[begin Available data]
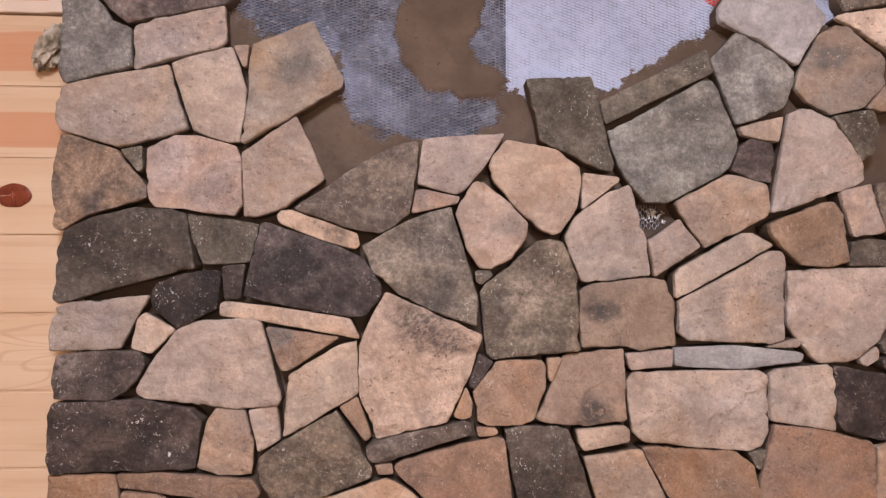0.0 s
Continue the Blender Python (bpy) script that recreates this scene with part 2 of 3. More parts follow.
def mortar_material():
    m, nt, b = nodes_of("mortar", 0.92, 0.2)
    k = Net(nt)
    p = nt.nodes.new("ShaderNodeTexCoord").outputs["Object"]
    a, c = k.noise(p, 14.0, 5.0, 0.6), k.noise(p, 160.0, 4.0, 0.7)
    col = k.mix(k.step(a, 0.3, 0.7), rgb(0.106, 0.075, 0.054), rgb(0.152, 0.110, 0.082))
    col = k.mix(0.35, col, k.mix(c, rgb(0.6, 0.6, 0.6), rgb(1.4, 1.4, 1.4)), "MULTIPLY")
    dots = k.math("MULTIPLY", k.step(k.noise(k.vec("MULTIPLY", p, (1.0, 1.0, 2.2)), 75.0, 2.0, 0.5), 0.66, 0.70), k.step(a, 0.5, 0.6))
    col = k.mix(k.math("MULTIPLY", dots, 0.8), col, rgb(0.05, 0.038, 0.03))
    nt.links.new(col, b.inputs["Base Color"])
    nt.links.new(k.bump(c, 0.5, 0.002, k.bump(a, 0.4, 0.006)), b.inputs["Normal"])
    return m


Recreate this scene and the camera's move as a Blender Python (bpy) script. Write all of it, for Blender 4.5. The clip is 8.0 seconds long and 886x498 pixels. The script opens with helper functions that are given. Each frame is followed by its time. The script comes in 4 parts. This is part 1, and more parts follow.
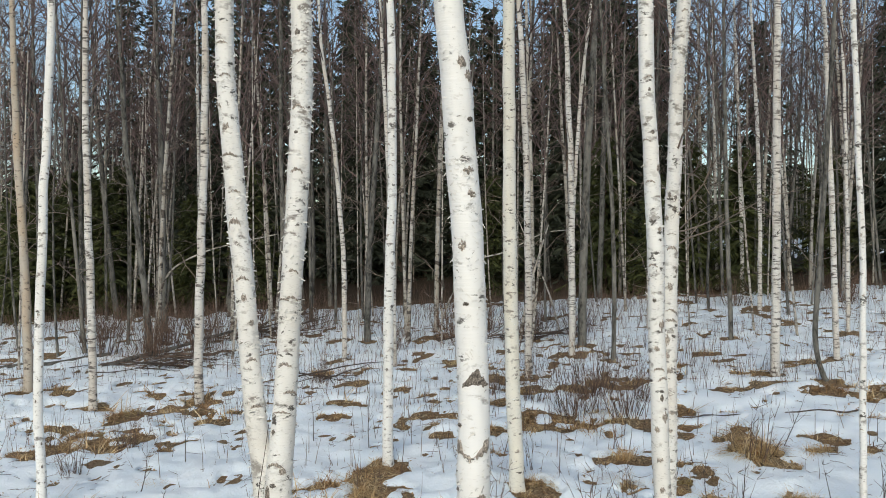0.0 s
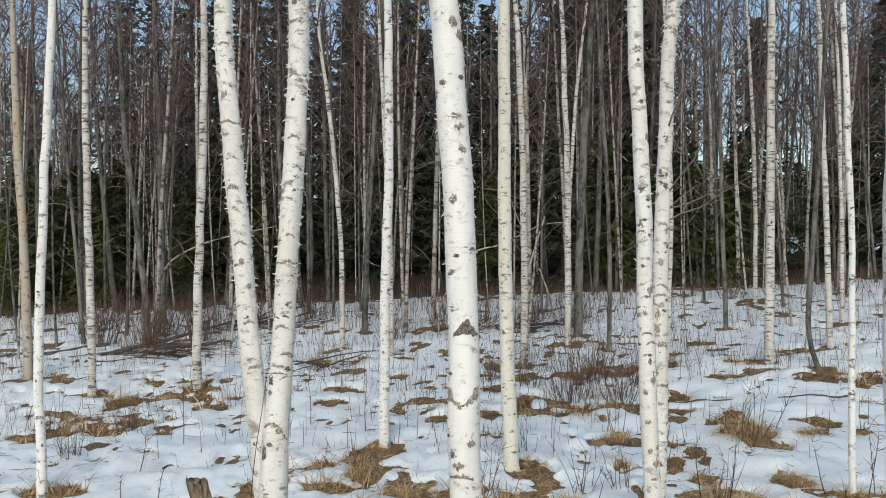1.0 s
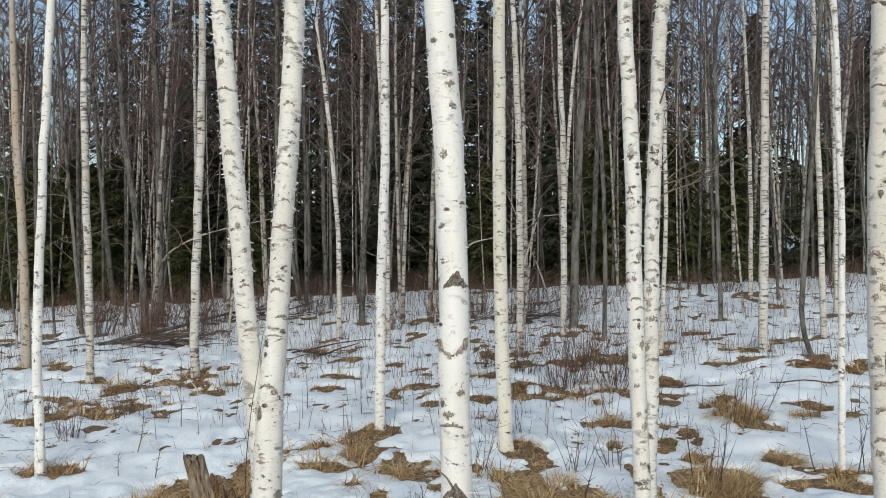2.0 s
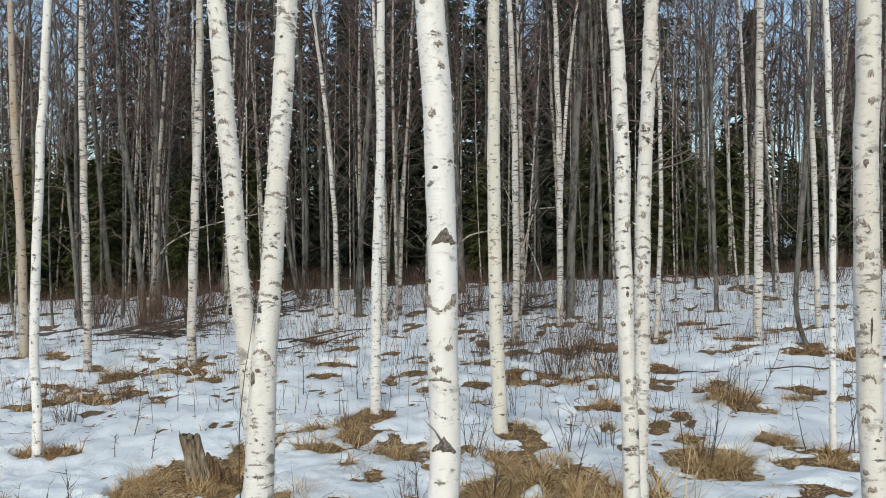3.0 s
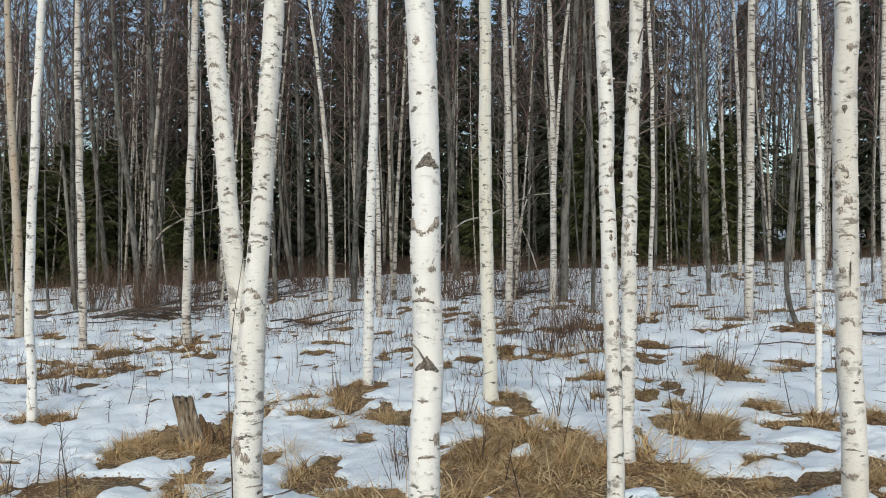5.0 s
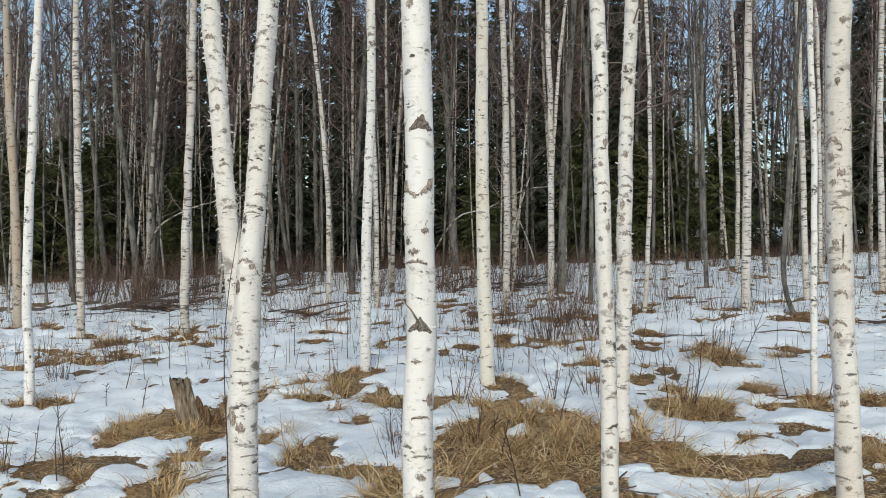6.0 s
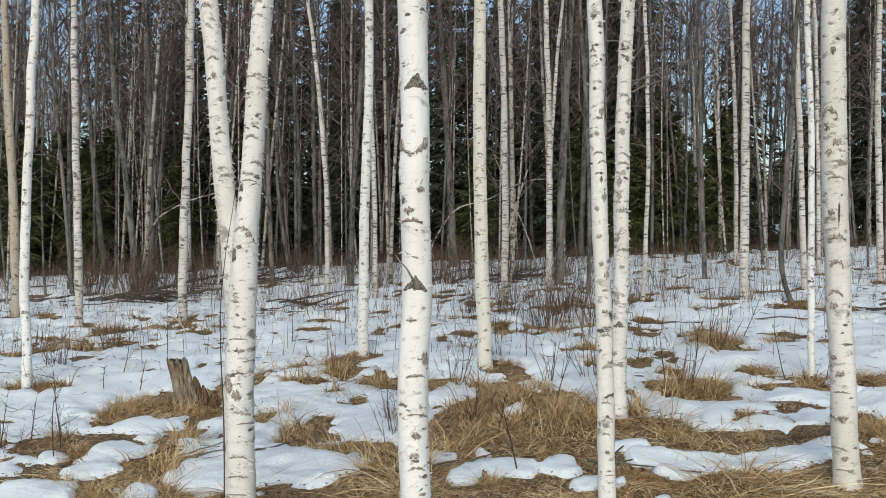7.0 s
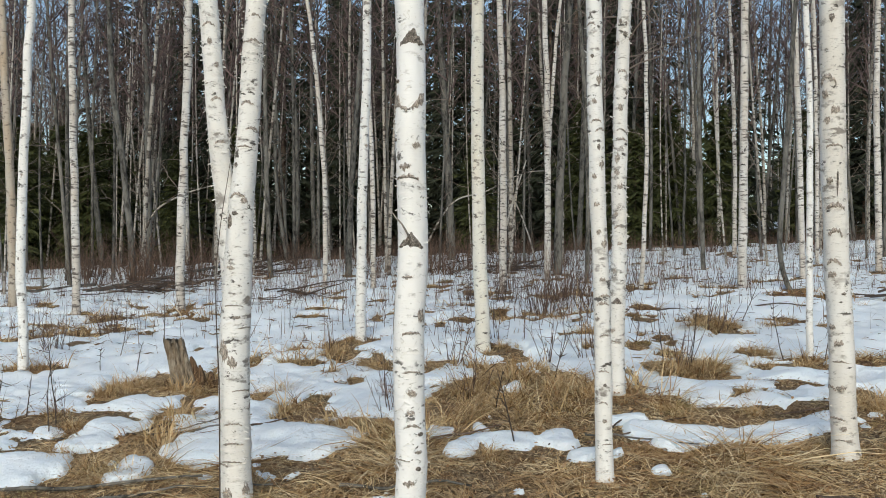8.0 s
[end Available data]
- [Exercise objective] Check each line above for the word "scene" and copy the ones that have it.

- [Exercise solution]
Continue the Blender Python (bpy) script that recreates this scene with part 2 of 3. More parts follow.
Recreate this scene and the camera's move as a Blender Python (bpy) script. Write all of it, for Blender 4.5. The clip is 8.0 seconds long and 886x498 pixels. The script opens with helper functions that are given. Each frame is followed by its time. The script comes in 4 parts. This is part 1, and more parts follow.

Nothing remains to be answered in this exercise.